Print the listing in its entirety and exactly, leaving out images.

▸ Provided material
::::::
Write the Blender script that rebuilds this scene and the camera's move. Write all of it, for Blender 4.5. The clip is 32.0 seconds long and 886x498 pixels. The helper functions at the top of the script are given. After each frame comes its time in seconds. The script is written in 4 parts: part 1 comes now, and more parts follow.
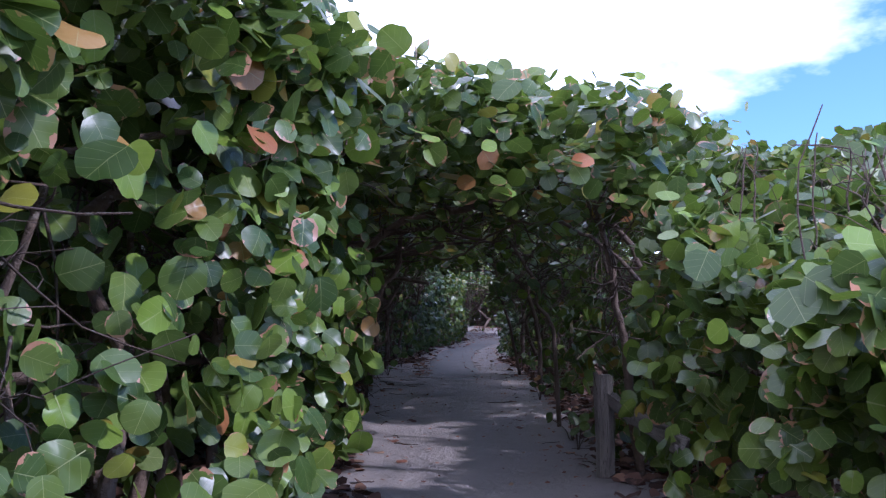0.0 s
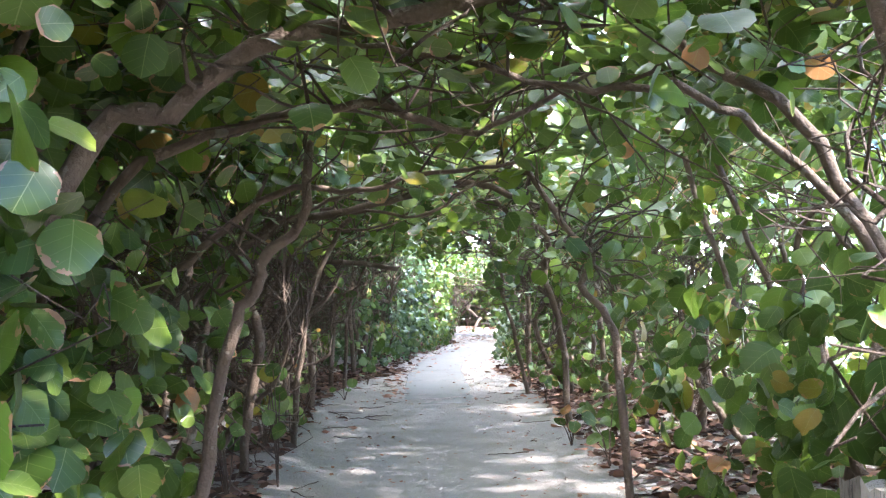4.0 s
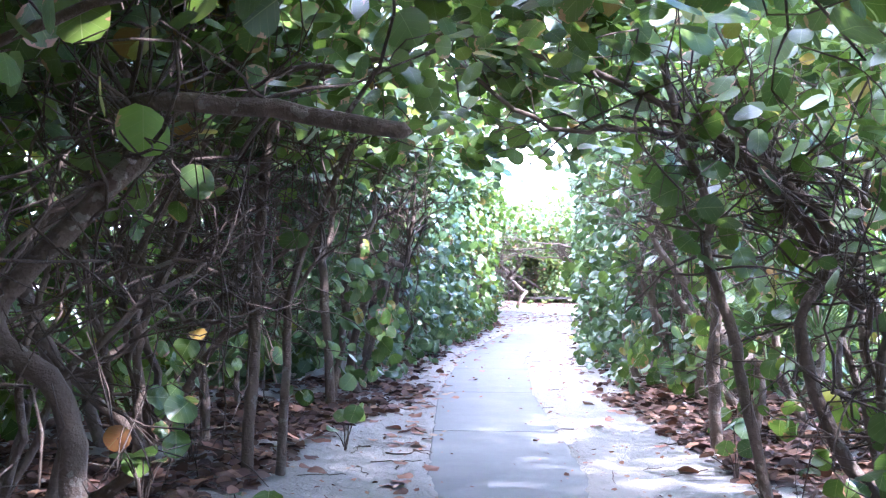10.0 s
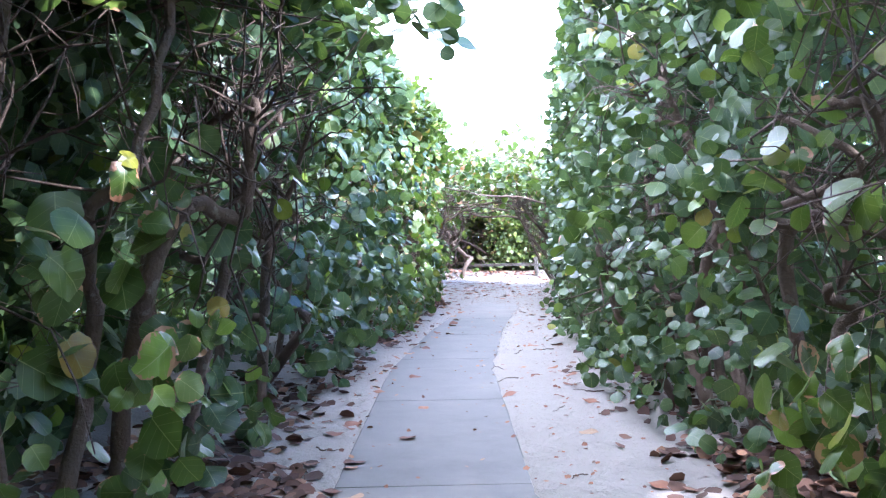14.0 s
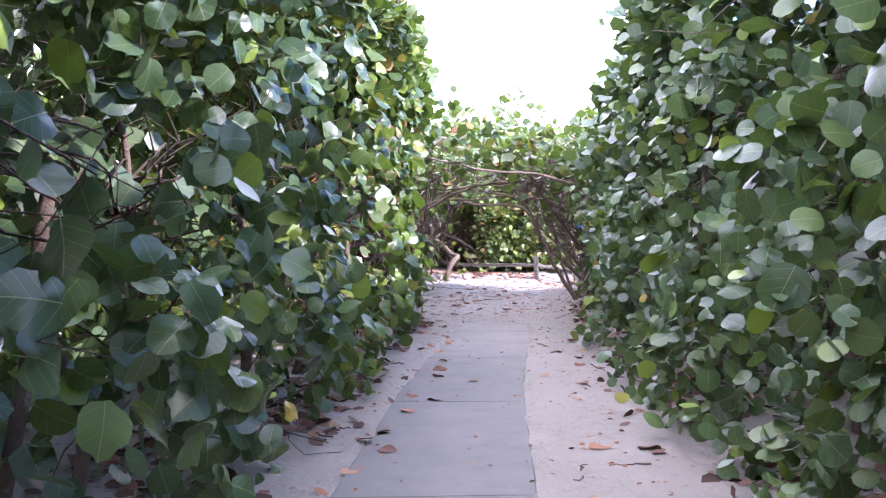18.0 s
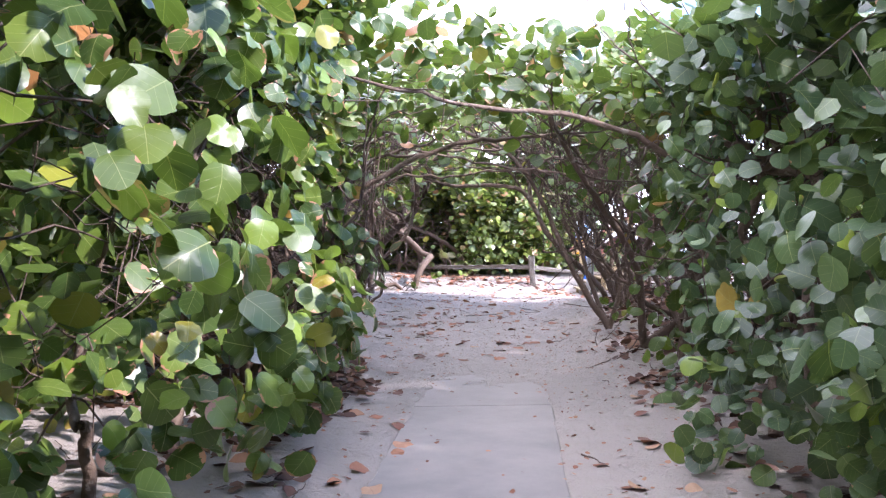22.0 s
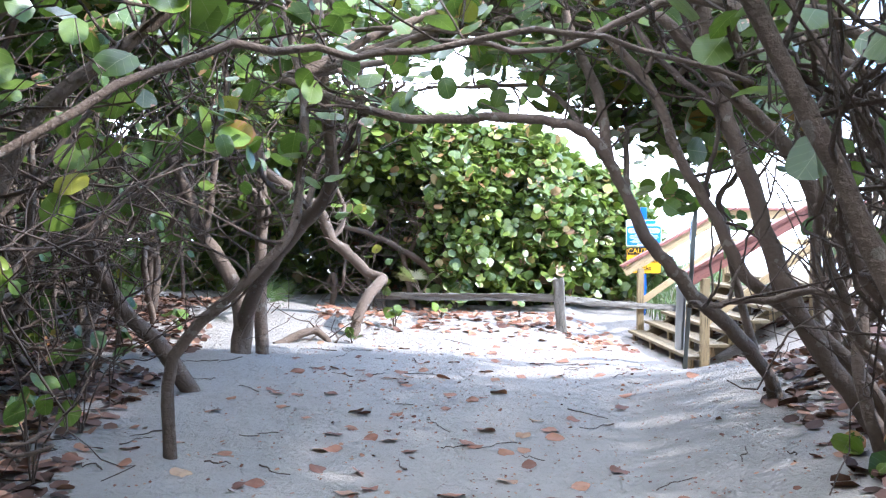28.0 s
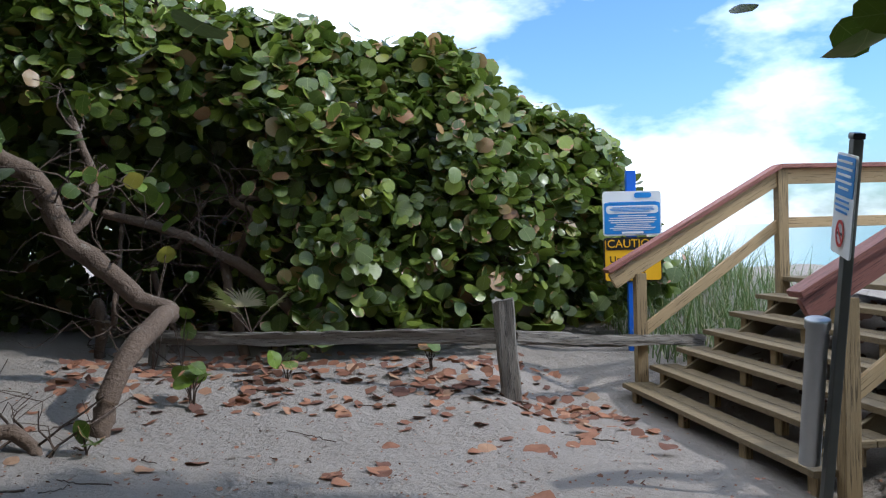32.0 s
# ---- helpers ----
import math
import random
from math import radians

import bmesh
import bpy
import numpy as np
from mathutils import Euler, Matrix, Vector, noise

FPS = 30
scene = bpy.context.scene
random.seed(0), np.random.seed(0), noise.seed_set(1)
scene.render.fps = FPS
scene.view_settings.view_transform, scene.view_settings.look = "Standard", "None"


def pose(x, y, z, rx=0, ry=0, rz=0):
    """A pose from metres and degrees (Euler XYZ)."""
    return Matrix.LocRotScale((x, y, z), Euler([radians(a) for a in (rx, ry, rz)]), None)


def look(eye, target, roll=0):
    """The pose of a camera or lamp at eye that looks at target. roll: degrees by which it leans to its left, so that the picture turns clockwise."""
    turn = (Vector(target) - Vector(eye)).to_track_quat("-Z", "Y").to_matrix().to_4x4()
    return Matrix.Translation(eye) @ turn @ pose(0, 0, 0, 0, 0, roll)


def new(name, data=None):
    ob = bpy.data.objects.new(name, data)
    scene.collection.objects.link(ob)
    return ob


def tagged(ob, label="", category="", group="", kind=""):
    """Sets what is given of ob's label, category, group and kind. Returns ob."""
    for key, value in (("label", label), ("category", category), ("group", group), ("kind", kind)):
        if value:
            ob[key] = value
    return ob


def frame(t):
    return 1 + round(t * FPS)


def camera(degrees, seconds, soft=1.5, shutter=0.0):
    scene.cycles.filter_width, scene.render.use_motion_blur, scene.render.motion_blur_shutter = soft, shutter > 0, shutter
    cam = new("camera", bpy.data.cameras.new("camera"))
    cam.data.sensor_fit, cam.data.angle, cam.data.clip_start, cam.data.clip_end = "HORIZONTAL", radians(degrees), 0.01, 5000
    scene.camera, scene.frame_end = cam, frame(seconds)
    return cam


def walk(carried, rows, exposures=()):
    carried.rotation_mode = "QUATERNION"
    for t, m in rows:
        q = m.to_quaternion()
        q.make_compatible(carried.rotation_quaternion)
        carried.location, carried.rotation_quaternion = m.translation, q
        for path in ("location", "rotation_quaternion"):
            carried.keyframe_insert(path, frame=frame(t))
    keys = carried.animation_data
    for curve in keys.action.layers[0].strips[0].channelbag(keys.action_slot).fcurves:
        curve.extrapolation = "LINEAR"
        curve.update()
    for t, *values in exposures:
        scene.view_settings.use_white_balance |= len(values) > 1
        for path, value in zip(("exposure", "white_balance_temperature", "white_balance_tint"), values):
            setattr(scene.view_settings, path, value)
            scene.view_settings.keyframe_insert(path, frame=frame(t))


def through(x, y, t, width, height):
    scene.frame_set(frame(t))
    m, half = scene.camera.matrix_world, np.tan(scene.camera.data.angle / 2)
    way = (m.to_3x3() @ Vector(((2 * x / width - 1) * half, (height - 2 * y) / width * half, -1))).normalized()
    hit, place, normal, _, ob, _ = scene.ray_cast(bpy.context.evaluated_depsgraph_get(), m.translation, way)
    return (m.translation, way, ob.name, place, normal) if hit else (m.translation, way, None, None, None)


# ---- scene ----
::::::
▸ Problem solution
Write the Blender script that rebuilds this scene and the camera's move. Write all of it, for Blender 4.5. The clip is 32.0 seconds long and 886x498 pixels. The helper functions at the top of the script are given. After each frame comes its time in seconds. The script is written in 4 parts: part 1 comes now, and more parts follow.
0.0 s
4.0 s
10.0 s
14.0 s
18.0 s
22.0 s
28.0 s
32.0 s
# ---- helpers ----
import math
import random
from math import radians

import bmesh
import bpy
import numpy as np
from mathutils import Euler, Matrix, Vector, noise

FPS = 30
scene = bpy.context.scene
random.seed(0), np.random.seed(0), noise.seed_set(1)
scene.render.fps = FPS
scene.view_settings.view_transform, scene.view_settings.look = "Standard", "None"


def pose(x, y, z, rx=0, ry=0, rz=0):
    """A pose from metres and degrees (Euler XYZ)."""
    return Matrix.LocRotScale((x, y, z), Euler([radians(a) for a in (rx, ry, rz)]), None)


def look(eye, target, roll=0):
    """The pose of a camera or lamp at eye that looks at target. roll: degrees by which it leans to its left, so that the picture turns clockwise."""
    turn = (Vector(target) - Vector(eye)).to_track_quat("-Z", "Y").to_matrix().to_4x4()
    return Matrix.Translation(eye) @ turn @ pose(0, 0, 0, 0, 0, roll)


def new(name, data=None):
    ob = bpy.data.objects.new(name, data)
    scene.collection.objects.link(ob)
    return ob


def tagged(ob, label="", category="", group="", kind=""):
    """Sets what is given of ob's label, category, group and kind. Returns ob."""
    for key, value in (("label", label), ("category", category), ("group", group), ("kind", kind)):
        if value:
            ob[key] = value
    return ob


def frame(t):
    return 1 + round(t * FPS)


def camera(degrees, seconds, soft=1.5, shutter=0.0):
    scene.cycles.filter_width, scene.render.use_motion_blur, scene.render.motion_blur_shutter = soft, shutter > 0, shutter
    cam = new("camera", bpy.data.cameras.new("camera"))
    cam.data.sensor_fit, cam.data.angle, cam.data.clip_start, cam.data.clip_end = "HORIZONTAL", radians(degrees), 0.01, 5000
    scene.camera, scene.frame_end = cam, frame(seconds)
    return cam


def walk(carried, rows, exposures=()):
    carried.rotation_mode = "QUATERNION"
    for t, m in rows:
        q = m.to_quaternion()
        q.make_compatible(carried.rotation_quaternion)
        carried.location, carried.rotation_quaternion = m.translation, q
        for path in ("location", "rotation_quaternion"):
            carried.keyframe_insert(path, frame=frame(t))
    keys = carried.animation_data
    for curve in keys.action.layers[0].strips[0].channelbag(keys.action_slot).fcurves:
        curve.extrapolation = "LINEAR"
        curve.update()
    for t, *values in exposures:
        scene.view_settings.use_white_balance |= len(values) > 1
        for path, value in zip(("exposure", "white_balance_temperature", "white_balance_tint"), values):
            setattr(scene.view_settings, path, value)
            scene.view_settings.keyframe_insert(path, frame=frame(t))


def through(x, y, t, width, height):
    scene.frame_set(frame(t))
    m, half = scene.camera.matrix_world, np.tan(scene.camera.data.angle / 2)
    way = (m.to_3x3() @ Vector(((2 * x / width - 1) * half, (height - 2 * y) / width * half, -1))).normalized()
    hit, place, normal, _, ob, _ = scene.ray_cast(bpy.context.evaluated_depsgraph_get(), m.translation, way)
    return (m.translation, way, ob.name, place, normal) if hit else (m.translation, way, None, None, None)


# ---- scene ----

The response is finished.